As Ukraine’s power grid endures relentless Russian strikes, anti-corruption investigators uncovered a $100 million kickback scheme inside the state energy sector - money stolen from projects meant to fortify and repair the very systems keeping Ukrainians safe and alive.
People in power saw opportunity where there should have been only duty.
This is the near unbearable paradox of my support for Ukraine. I have always believed in the cause, in the courage of those who refuse to kneel, but I have never been blind to the challenges within.
There has long been an intentional effort - by propagandists, opportunists, and the useful idiots - to collapse support for Ukraine into personal loyalty to Zelenskyy. It is a strategic disinformation tactic designed to corrode clarity.
When the world is convinced that Zelenskyy is Ukraine, the moment he falters, faith in the country falters with him. Thus the corruption of one man or one circle becomes the indictment of an entire people. It’s a purposeful slow erosion of credibility and compassion.
And the disillusionment spreads outward until the cause itself feels tainted.
The tactic doesn’t need to destroy the country militarily, it only needs to make its supporters lose heart.
The tragedy is that when the world confuses the government for the nation, it’s those people who pay the price for someone else’s corruption.
But Ukraine is not one man.
She is the millions of ordinary people who have refused to surrender.
My support of Ukraine has never meant faith in power or politicians. It has always been belief in the people. It has meant defending a country’s right to exist while demanding it rise to meet its own ideals.
Ukraine’s fight has tragically never been only against Russia’s aggression, but also against the shadows within that would hollow out victory from the inside.
The darkness now covering Ukraine is literal and symbolic - born from missiles and from moral failure alike.
Yet amid it, the light that endures is not political.

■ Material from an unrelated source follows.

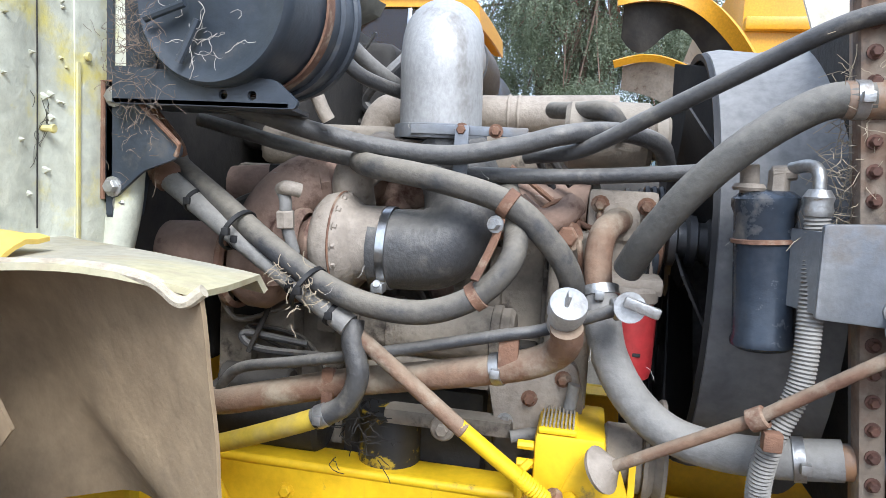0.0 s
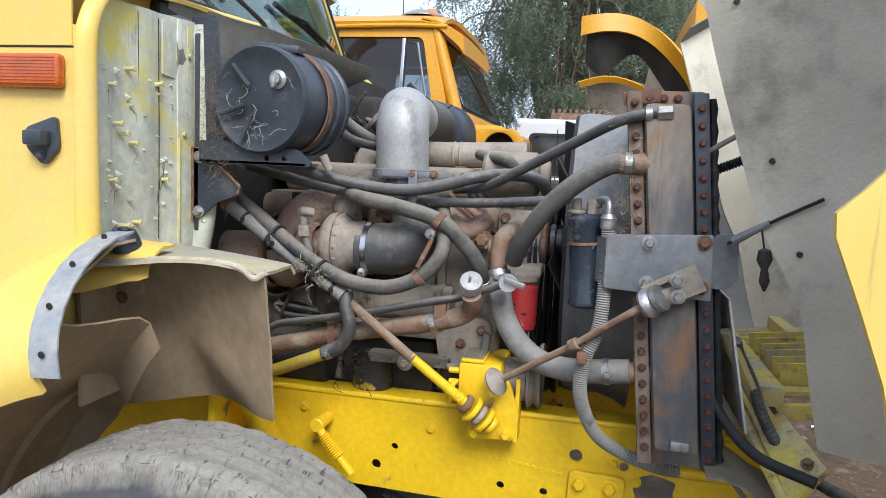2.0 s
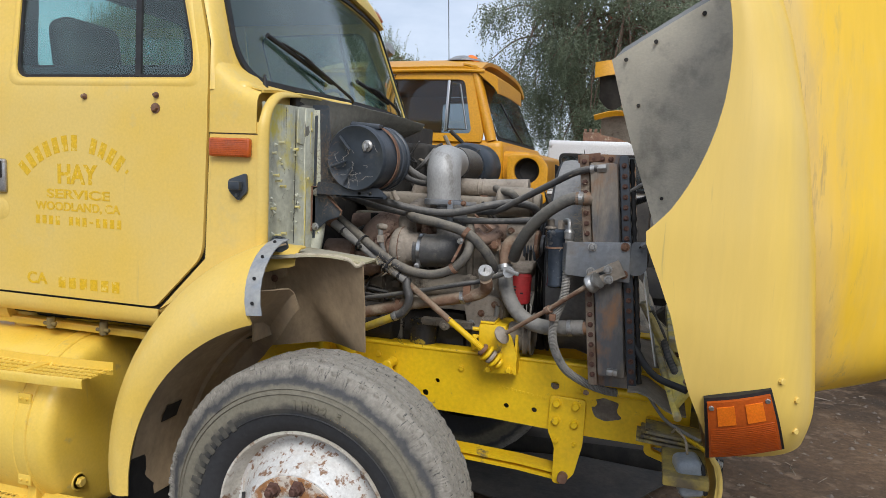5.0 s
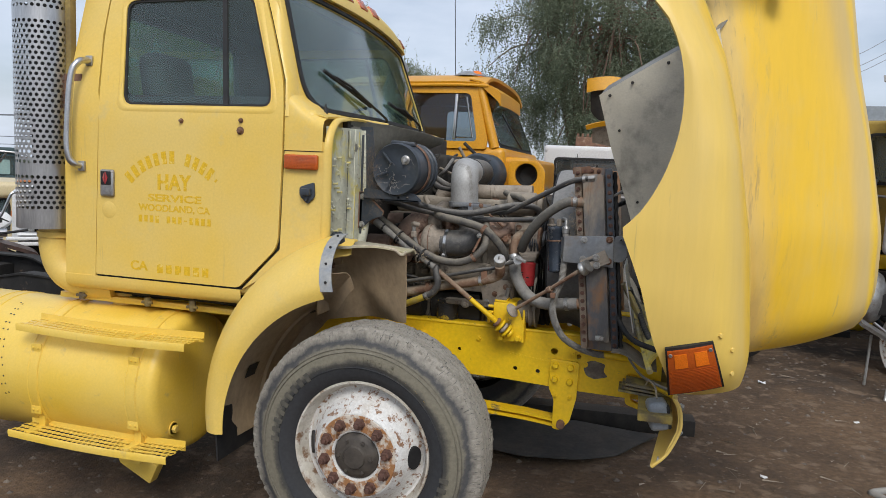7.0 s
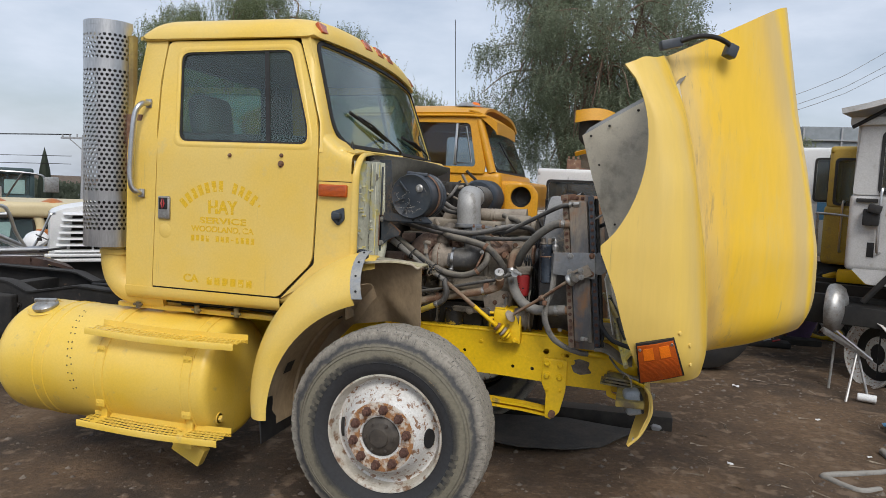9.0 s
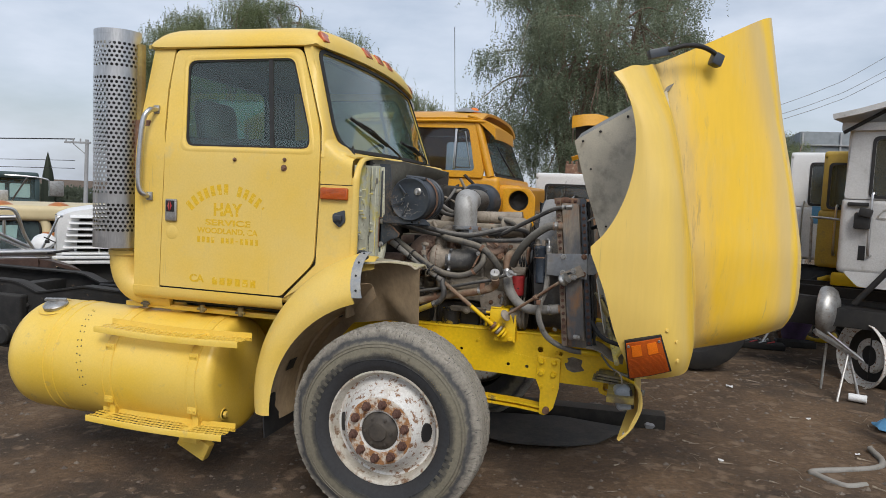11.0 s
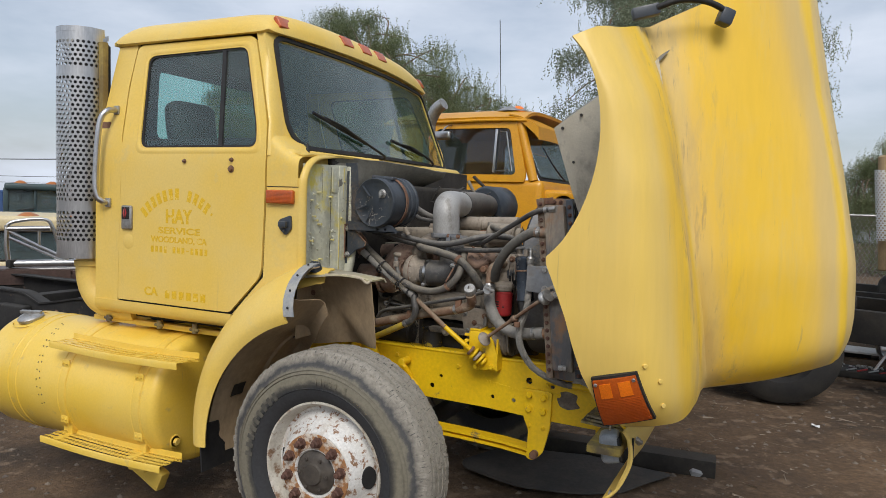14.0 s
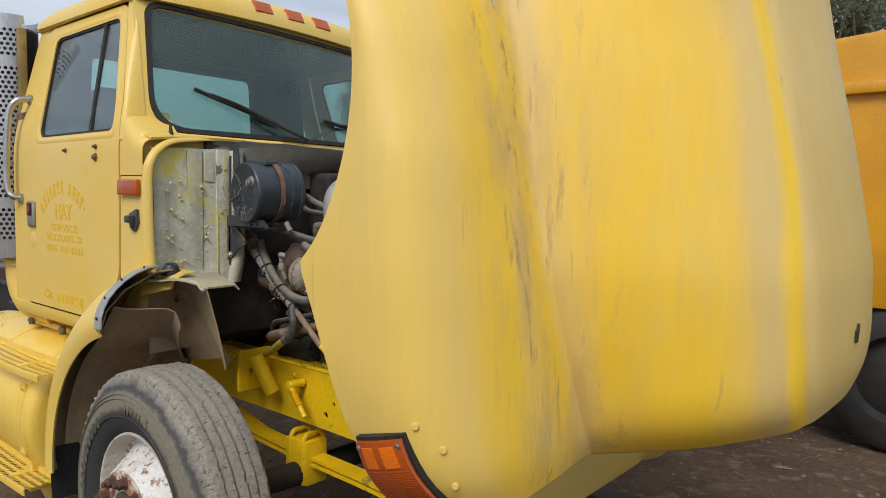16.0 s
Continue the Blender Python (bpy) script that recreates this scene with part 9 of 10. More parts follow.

It’s the defender on the front fighting against the invader, the medic working to save lives until she collapses from exhaustion, the journalist exposing hard truths and demanding accountability, the volunteer delivering aid to the least fortunate and the most vulnerable, and the mother carrying her child down the stairs to safety under bombardment whispering 'all will be okay.'
That is Ukraine.
And that freedom - messy, imperfect, human freedom - is still worth supporting and defending.